On reading again

by Jacqueline Ristola

I have the luxury of falling in love with reading again. It’s been an intellectual journey, yes, but also a physical one: curling up with books on couches and lounge chairs. Primping pillows just right to be comfortable and well supported, balancing books on my bent legs and knees. Reading today has been recursive, slipping me back and back and back, to college, to high school, to childhood(–)reverie.

Just reads: Lolita by Vladimir Na-BO-kov; Are you my Mother? by Alison Bechdel (insert joke about test fame here).

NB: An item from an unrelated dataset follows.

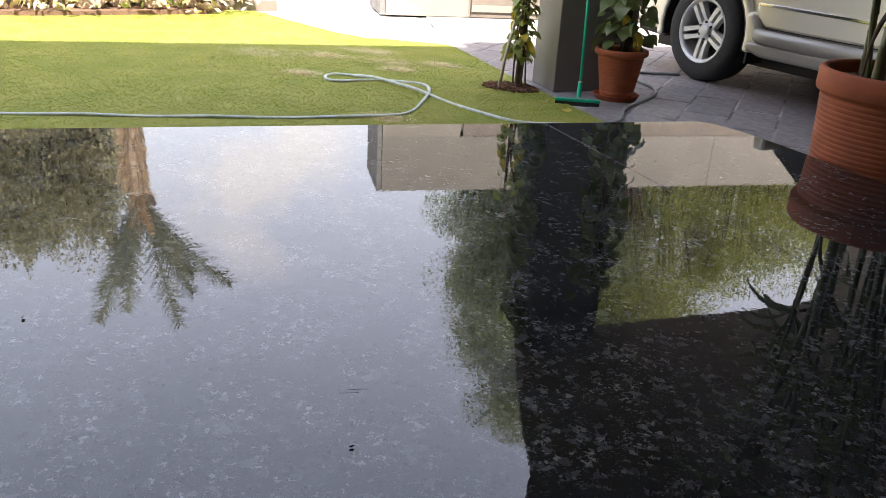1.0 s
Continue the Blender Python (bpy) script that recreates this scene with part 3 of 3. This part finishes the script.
# bamboo in the large pot
bamboo = thing("bamboo_plant", (POT_BIG[0], POT_BIG[1], big_top - 0.05), "clump of green bamboo stems growing from a terracotta pot", "plant")
r2 = np.random.default_rng(5)
for i in range(17):
    a = i * 2.4 + 0.3
    rr = 0.05 + 0.19 * math.sqrt(i / 17)
    bx, by = POT_BIG[0] + rr * math.cos(a), POT_BIG[1] + rr * math.sin(a)
    h = r2.uniform(1.9, 2.6)
    tx, ty = bx + r2.normal() * 0.10 + 0.18 * math.cos(a), by + r2.normal() * 0.10 + 0.18 * math.sin(a)
    rad = r2.uniform(0.012, 0.020)
    pts, rs = [], []
    nn = 11
    for k in range(nn + 1):
        q = k / nn
        p = Vector((bx + (tx - bx) * q * q, by + (ty - by) * q * q, big_top - 0.06 + (h - big_top) * q))
        for dz, s in ((-0.008, 1.0), (0.0, 1.22), (0.008, 1.0)):
            pts.append(p + Vector((0, 0, dz)))
            rs.append(rad * s * (1 - 0.45 * q))
    st = part("cane", MB().tube(pts, rs, 10), M_BAMBOO, bamboo, smooth=True)
    for k in range(9):
        q = r2.uniform(0.35, 1.0)
        p = Vector((bx + (tx - bx) * q * q, by + (ty - by) * q * q, big_top - 0.06 + (h - big_top) * q))
        aa = r2.uniform(0, 2 * math.pi)
        L = r2.uniform(0.2, 0.4)
        mb = MB()
        leaf_mesh(mb, p, p + Vector((math.cos(aa) * L * 0.8, math.sin(aa) * L * 0.8, L * r2.uniform(-0.5, 0.5))), 0.032, r2)
        part("leaf", mb, M_LEAF, st)
# low side shoot with a fan of strap leaves, and a dry one
p0 = Vector((POT_BIG[0] - 0.22, POT_BIG[1] + 0.02, 1.30))
part("shoot", MB().tube([(POT_BIG[0] - 0.16, POT_BIG[1], big_top - 0.06), (POT_BIG[0] - 0.20, POT_BIG[1], 1.05), tuple(p0)], [0.012, 0.010, 0.008], 8), M_BAMBOO, bamboo)
for k in range(9):
    a = k * 0.7
    mb = MB()
    leaf_mesh(mb, p0, p0 + Vector((0.24 * math.cos(a), 0.14 * math.sin(a), 0.06 + 0.16 * math.sin(a * 1.7))), 0.03, r2)
    part("leaf", mb, M_LEAF, bamboo)
mb = MB().tube(spline([(POT_BIG[0] - 0.19, POT_BIG[1] - 0.06, big_top - 0.06), (POT_BIG[0] - 0.175, POT_BIG[1] - 0.05, 0.98), (POT_BIG[0] - 0.12, POT_BIG[1] - 0.04, 1.12),
                       (POT_BIG[0] - 0.02, POT_BIG[1] - 0.02, 1.30)], 6), [0.006] * 6 + [0.009] * 7 + [0.012] * 6, 6)
part("dry_leaf", mb, M_BARK, bamboo, "withered brown leaf")

# ---- young tree with vine at the lawn's corner ----
vine = thing("vine_trunk", (-2.057, 5.660, 0), "thin trunk wrapped in climbing vine with yellowing leaves", "plant")
VX, VY = -2.057, 5.660
part("trunk", MB().tube(spline([(VX, VY, -0.02), (VX + 0.01, VY, 0.8), (VX - 0.02, VY, 1.4), (VX - 0.04, VY + 0.02, 1.95)], 6), [0.028 - 0.0010 * k for k in range(19)], 10), M_BARK, vine, smooth=True)
for k in range(4):
    a = k * 1.6
    part("vine_stem", MB().tube(spline([(VX + 0.07 * math.cos(a) + 0.015 * k, VY + 0.07 * math.sin(a), -0.02), (VX + 0.05 * math.cos(a + 1), VY + 0.05 * math.sin(a + 1), 0.35),
                                        (VX + 0.045 * math.cos(a + 2.5), VY + 0.045 * math.sin(a + 2.5), 0.9), (VX, VY, 1.7)], 5), 0.008, 6), M_BARK, vine)
r3 = np.random.default_rng(21)
for k in range(350):
    z = 0.26 + (0.75 * r3.uniform() if k < 110 else 1.5 * r3.uniform() if k < 270 else 1.8 * r3.uniform())
    a = r3.uniform(0, 2 * math.pi)
    b = Vector((VX + 0.05 * math.cos(a), VY + 0.05 * math.sin(a), z))
    L = r3.uniform(0.07, 0.125)
    out = r3.uniform(0.3, 1.0)
    tip = b + Vector((math.cos(a) * L * out, math.sin(a) * L * out, -L * r3.uniform(0.3, 1.0)))
    mb = MB()
    leaf_mesh(mb, b + (tip - b) * 0.25, tip, L * 0.62, r3, True)
    yellow = r3.uniform() < 0.14
    part("leaf", mb, M_LEAF_Y if yellow else M_VINE, vine, "yellow leaf" if yellow else "", smooth=True)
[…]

While provokes me to write is a (perhaps tenuous) connection between the two. or rather, how one text has provided insight upon another. Bechdel’s memoir spends a good deal of time working through psychoanalytic texts to examine her, her mother, her relationship with her mother. She spends a good deal of time explaining the work of Donald Winnicott (seems like a cool dude). What struck me was this piece of Winnicott’s theorization:

From Are You My Mother? p. 258

It only struck me again when leafing through The Annotated Lolita, when I stumbled upon a key passage in the book, where Humbert cops to falling in love with the fiction of Lolita. The jist is this: Humbert realizes that he did not love Lolita (Dolores) but Lolita (the fictional being), and said fictional being lies between Humbert and Dolores:

“What I had madly possessed was not she, but my own creation, another, fanciful Lolita — perhaps, more real than Lolita; overlapping, encasing her; floating between me and her, and having no will, no consciousness — indeed, no life of her own” (L 62).

As I reread this, it occurred to me. Is this Lolita object the same as the transitional object, that comes in between the subjective (Hmbert) and objective (Dolores, in Humbert’s view)? If so, this would form a funny challenge Nabokov’s critique of psychoanalysis in the novel. But, perhaps, the joke is on Humbert, who toys with psychoanalysists and psychoanalysis altogether (“pseudo for pseudolimidos””pseudoliberations of pseudolibidoes,”) only to be a case study for the field.

This is a simplistic connection, and a probable misreading; to substantiate it would take a lot of work at present I doubt I would be able to complete. But I jot this down to mark it in my mind, and also observes the ways in which texts can speak to each other, and to us. They change us, move us, shape us. For me today, these books kept me thinking, reading, and now writing (blogging!) Fun fun.